Sensitivity Analysis & Optimization:

• Adjoint Method: Sensitivity analysis is performed analytically using the adjoint method to calculate gradients with respect to the nodal design variables.
• Modified Sensitivity Filter: To address mesh dependency and material discontinuity (a specific issue arising from the triangulated partition), the authors introduce a non-linear sensitivity filter.
  • Unlike traditional linear filters, this uses a non-linear convolution operator (exponential decay) controlled by a parameter $\lambda$.
  • This modification effectively suppresses "one-node connected hinges" and material discontinuities, ensuring smooth structural boundaries even with coarse background meshes.

3. Key Contributions

1. Multi-Resolution Capability: The method decouples the resolution of the design variables from the resolution of the finite element mesh. It enables the optimization of millions of design variables using a relatively coarse background mesh.
2. Computational Efficiency: By solving equilibrium equations on a coarse mesh while maintaining high-resolution design variables, the method significantly reduces computational cost. The authors report ~6x speedup compared to traditional BESO methods achieving similar resolution.
3. Improved Boundary Representation: The triangulated partitioning of XFEM elements allows for the generation of smooth, accurate structural boundaries without the "stair-step" artifacts common in density-based methods on coarse meshes.
4. Hardware Accessibility: The method is efficient enough to run on a standard personal computer (single-core CPU) for problems involving millions of variables, reducing the reliance on high-performance computing clusters or GPUs.
5. Novel Filtering Scheme: The introduction of a non-linear sensitivity filter specifically tailored for the X-BESO framework solves the issue of material discontinuity and hinge formation.

4. Results and Validation

The authors validated the X-BESO method through several numerical examples involving 2D and 3D structures:

• 2D Examples (Cantilever Beam, L-Bracket):
  • Compared against standard BESO with fine meshes (e.g., 1200×1200).
  • X-BESO used a coarse mesh (e.g., 120×120) with enriched nodes (En=10), resulting in a design space of over 700,000 variables.
  • Outcome: X-BESO produced structures with better mechanical performance (stiffer) and smoother boundaries while consuming ~6 times less CPU time.
• 3D Examples (Cantilever, Orthotropic Box, 3D Bridge):
  • Demonstrated scalability to problems with millions of design variables (e.g., ~6.27 million variables for the 3D cantilever).
  • 3D Cantilever: Solved in ~13 hours on a single CPU core.
  • 3D Bridge: Solved in ~7.1 hours with ~5 million variables.
  • Outcome: The method successfully generated complex 3D topologies (e.g., catenary-like structures) that would be computationally infeasible with traditional high-resolution meshing on the same hardware.

5. Significance

This work represents a significant advancement in structural topology optimization by bridging the gap between computational efficiency and design resolution.

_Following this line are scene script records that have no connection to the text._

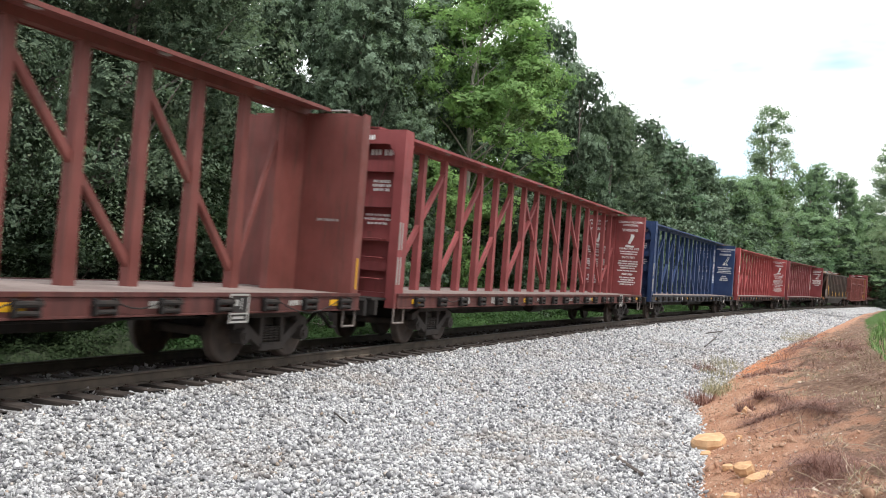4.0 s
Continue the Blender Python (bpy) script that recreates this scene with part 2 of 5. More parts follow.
def rail_frame(s, half=0.0):
    """The pose of a thing that stands on the rails with its middle at s: x rearwards along the line, z up from the rail tops."""
    if half:
        a, b = line(s - half), line(s + half)
        mid, way = (a + b) / 2, b - a
        turn = math.atan2(way.y, way.x)
        right = Vector((way.y, -way.x, 0)).normalized()
    else:
        mid = line(s)
        h = float(np.interp(s, GRID, HEAD))
        turn = math.pi / 2 - h
        right = Vector((math.cos(h), -math.sin(h), 0))
    c = CANT
    mid = mid + right * (0.7175 - 0.7175 * math.cos(c))
    return pose(mid.x, mid.y, 0.7175 * math.sin(c), math.degrees(c), 0, math.degrees(turn))


def toe(s):
    """How far from the line the ballast ends."""
    return float(np.interp(s, [-30, 2, 6, 9.5, 20, 30, 45, 73, 120], [9.2, 8.5, 8.0, 7.35, 7.05, 7.2, 7.6, 7.2, 5.2]))


def height(s, lat):
    """The ground's height at a place along and beside the line."""
    t = toe(s)
    if lat <= -2.6:
        d = -2.6 - lat
        return -0.42 - 0.14 * min(d, 3.0) + 0.10 * max(0.0, min(d, 40) - 4.0)
    if lat < 0.72:
        return -0.265 + CANT * (0.72 - lat) - (0.15 if lat < -1.6 else 0.0) * min(1.0, (-1.6 - lat))
    if lat < 1.5:
        return -0.265
    if lat < 3.3:
        return -0.265 - 0.365 * (lat - 1.5) / 1.8
    if lat < t:
        return -0.63 - 0.30 * (lat - 3.3) / max(t - 3.3, 0.5)
    d = lat - t
    return -0.93 + float(np.interp(d, [0, 0.25, 1.2, 2.5, 4.5, 8, 20, 60], [0, 0.10, 0.46, 0.72, 1.08, 1.75, 3.2, 4.5]))


def lumps(p):
    """Swells, hollows and small eroded ledges."""
    a = noise.noise(Vector((p.x * 0.9, p.y * 0.9, 1.7))) + 0.5 * noise.noise(Vector((p.x * 2.7, p.y * 2.7, 5.1)))
    return a + 0.9 * max(0.0, 0.22 - abs(noise.noise(Vector((p.x * 0.8, p.y * 1.3, 8.3)))))


def strip(name, rows, lats, mat, wave=0.0, smooth=True):
    """A sheet that follows the line: rows of s, columns of places across, given by lats(s)."""
    verts, faces, rise, green, fresh = [], [], [], [], []
    for s in rows:
        for lat in lats(s):
            p = line(s, lat)
            w = 1.35 * wave * min(1.0, max(0.0, lat - toe(s), -5.0 - lat))
            z = height(s, lat) + w * lumps(p)
            verts.append((p.x, p.y, z))
            rise.append(max(-1.0, min(1.0, (lat - toe(s) - 1.45) / 1.3)) - 2.05)
            fresh.append(float(np.interp(s, [14, 18, 36, 44], [0.15, 1, 1, 0.2]) * np.interp(lat - toe(s), [0.9, 1.7], [1, 0])))
            g = (lat - toe(s) - 3.9 + 0.02 * min(s, 60) + float(np.interp(s, [15, 45], [0, 0.9]))) / 1.2
            green.append(max(0.0, min(1.0, g)) if lat > 0 else 0.8)
    n = len(lats(rows[0]))
    for i in range(len(rows) - 1):
        for j in range(n - 1):
            a = i * n + j
            faces.append((a, a + 1, a + n + 1, a + n))
    me = bpy.data.meshes.new(name)
    me.from_pydata(verts, [], faces)
    me.materials.append(mat)
    if smooth:
        me.shade_smooth()
    for key, vals in (("rise", rise), ("green", green), ("fresh", fresh)):
        me.attributes.new(key, "FLOAT", "POINT").data.foreach_set("value", vals)
    return new(name, me)


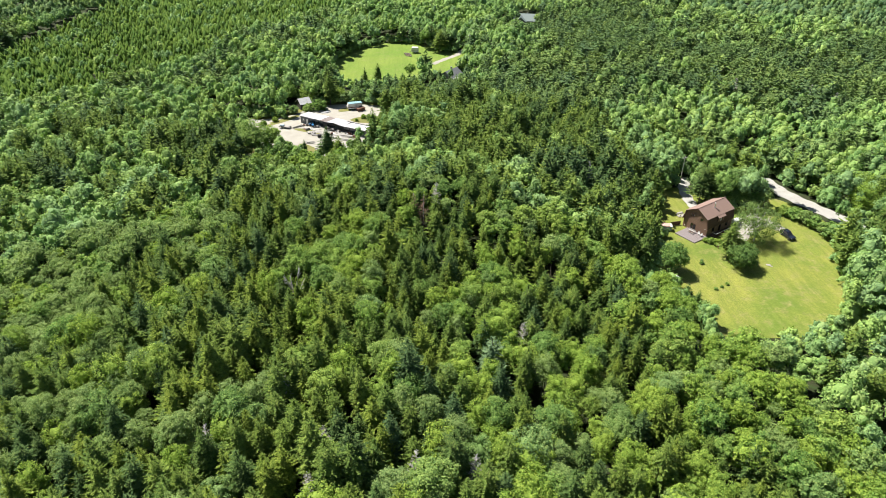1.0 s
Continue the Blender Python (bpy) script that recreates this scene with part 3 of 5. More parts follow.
def grow(tier, cell, lo, hi, spruces, leaves, box, firs=False):
    """Fill a ring of the wedge with trees. firs: only the plantation, else all but it."""
    keep = lambda x, y: in_view(x, y) & (reach(x, y) >= lo) & (reach(x, y) < hi) & ~open_ground(x, y) & (inside(PLANTATION, x, y) == firs)
    x, y = scatter(cell, (keep, box))
    con = rng.random(len(x)) < conifer_share(x, y)
    sc = rng.uniform(0.84, 1.13, len(x)) * np.where(con, 1.03, 1.0) * (1.0 + 0.1 * np.sin(x / 23.0 + y / 31.0)) * stature(x, y)
    z = ground(x, y)
    tone = np.clip(0.5 + 0.36 * np.sin(x / 17.0 + 2.1 * np.sin(y / 23.0)) * np.sin(y / 19.0 + 1.7 * np.sin(x / 29.0)) + rng.uniform(-0.3, 0.3, len(x)), 0, 0.999)
    if firs:
        sc = sc * 0.85 * (1 + 0.35 * step(360, 560, y))
        con = rng.random(len(x)) < 0.93
        plant("young_fir_" + tier, spruces, x[con], y[con], z[con], sc[con] * rng.uniform(0.8, 1.25, con.sum()), tone[con], STAND_YOUNG, "bright green young firs planted close together")
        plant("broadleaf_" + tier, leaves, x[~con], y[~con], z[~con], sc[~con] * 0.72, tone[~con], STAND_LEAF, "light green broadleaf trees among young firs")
        return
    sc *= max(1.0, min(cell / 5.2, 1.28))
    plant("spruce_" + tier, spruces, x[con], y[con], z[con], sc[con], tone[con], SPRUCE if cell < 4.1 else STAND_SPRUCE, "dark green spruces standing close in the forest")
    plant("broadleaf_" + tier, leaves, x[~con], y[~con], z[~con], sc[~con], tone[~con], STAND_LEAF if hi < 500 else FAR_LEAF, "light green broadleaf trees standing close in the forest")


# single trees near by: kind, needles or leaves, crown radii, label
KINDS = {
    "spruce": (SPRUCE, True, (2.5, 2.8, 3.1), "dark green spruce with layered drooping branches"),
    "fir": (FIR, True, (2.3, 2.6, 2.9), "olive green fir with a pointed crown"),
    "maple": (LEAF, False, (2.9, 3.3, 2.6), "green maple with a full rounded crown"),
    "aspen": (PALE, False, (2.3, 2.6, 2.1), "pale grey-green aspen with a loose crown"),
    "alder": (BRIGHT, False, (2.6, 2.9, 2.3), "bright yellow-green alder with a broad crown"),
}


def mesh_of(name, arrays, material):
    me = raw_mesh(name, *arrays)
    me.materials.append(material)
    return me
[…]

• Practical Impact: It makes high-fidelity topology optimization accessible for real-world engineering problems without requiring supercomputing resources.
• Theoretical Impact: It successfully integrates XFEM's ability to handle discontinuities with the evolutionary nature of BESO, creating a robust framework for generating manufacturable, high-quality designs.
• Future Potential: The authors suggest that this framework could be further extended to consider manufacturability constraints (inspired by Moving Morphable Components/Voids methods), making it highly relevant for additive manufacturing applications where fine geometric details are critical.